SOURCE DATA:
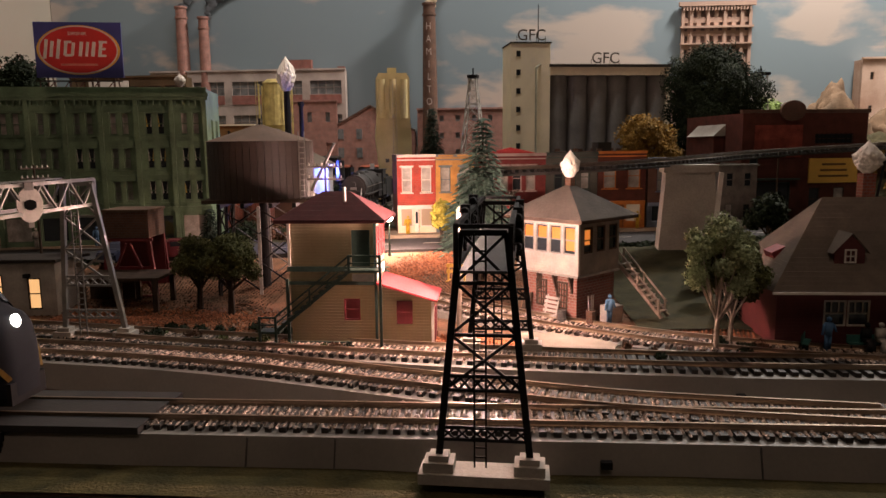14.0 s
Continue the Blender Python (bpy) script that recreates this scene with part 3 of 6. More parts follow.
def disc(bm, cx, cz, rx, rz, y, t, n=48, p=2.0):
    prism(bm, [(cx + rx * math.copysign(abs(math.cos(a)) ** (2 / p), math.cos(a)), cz + rz * math.copysign(abs(math.sin(a)) ** (2 / p), math.sin(a))) for a in (2 * math.pi * i / n for i in range(n))], t, UPRIGHT @ pose(0, 0, -y))


def billboard():
    b = thing("roof_billboard", pose(-0.243, 0.858, 0.272, 0, 0, 1.0), "blue billboard with red oval on the green block's roof", "billboard")
    W, H, z = 0.118, 0.077, 0.018
    one("panel", BLUEB, b, boxes=[(0, 0.0012, z, W, 0.0024, H)])
    for rx, rz, mat, y in ((0.0565, 0.0345, YELB, -0.0003), (0.0535, 0.0335, WHITEP, -0.0007), (0.0520, 0.0320, REDB, -0.0011)):
        bm = bmesh.new()
        disc(bm, 0, z + H / 2, rx, rz, y + 0.0003, 0.0004)
        part("oval", bm, mat, b)
    f = UPRIGHT
    # the maker's mark as plain white strokes
    zc = z + H * 0.53
    for k, (x, w, h) in enumerate([(-0.046, 0.0042, 0.027), (-0.0375, 0.0042, 0.022), (-0.029, 0.0042, 0.027), (-0.0185, 0.0040, 0.018), (-0.0085, 0.0040, 0.018), (0.002, 0.0044, 0.0205), (0.0105, 0.0036, 0.0205), (0.019, 0.0046, 0.0205), (0.0285, 0.0044, 0.0205)]):
        one("mark_stroke", WHITEP, b, boxes=[(x, -0.0016, zc - h / 2 - 0.001, w, 0.0008, h, 0, 9)])
    for x, dz, w in ((-0.0135, 0.0080, 0.010), (-0.0135, -0.0105, 0.010), (0.034, 0.0080, 0.011), (0.033, -0.0015, 0.008), (0.032, -0.0110, 0.011)):
        one("mark_bar", WHITEP, b, boxes=[(x, -0.0017, zc + dz - 0.001, w, 0.0008, 0.0032)])
    text("lettering", "DRINK", 0.0065, WHITEP, b, pose(0, -0.0016, z + H * 0.79) @ f, 1.3)
    one("small_print", paint("faded_pink_print", (0.6, 0.2, 0.15)), b, boxes=[(0, -0.0014, z + H * 0.215, 0.05, 0.0004, 0.003)])
    for x in (-0.045, -0.015, 0.015, 0.045):
        one("post", BRICKB, b, bars=[((x, 0.002, 0), (x, 0.002, z + 0.04), 0.0022), ((x, 0.03, 0), (x, 0.003, z + 0.03), 0.0018)])
    one("walkway", RUST, b, boxes=[(0, -0.005, z - 0.006, W * 0.98, 0.008, 0.0015)])
    one("lattice", paint("red_oxide_steel", (0.12, 0.025, 0.02)), b, bars=[((-0.055 + 0.01 * i, -0.0005, 0.001), (-0.045 + 0.01 * i if i % 2 else -0.055 + 0.01 * i, -0.0005, z - 0.005), 0.0012) for i in range(11)])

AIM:
From the line with "Continue the Blender" through the line with "prism(bm, [(cx +", set down every line exactly and nothing besides.

ANSWER IN FULL:
Continue the Blender Python (bpy) script that recreates this scene with part 3 of 6. More parts follow.
def disc(bm, cx, cz, rx, rz, y, t, n=48, p=2.0):
    prism(bm, [(cx + rx * math.copysign(abs(math.cos(a)) ** (2 / p), math.cos(a)), cz + rz * math.copysign(abs(math.sin(a)) ** (2 / p), math.sin(a))) for a in (2 * math.pi * i / n for i in range(n))], t, UPRIGHT @ pose(0, 0, -y))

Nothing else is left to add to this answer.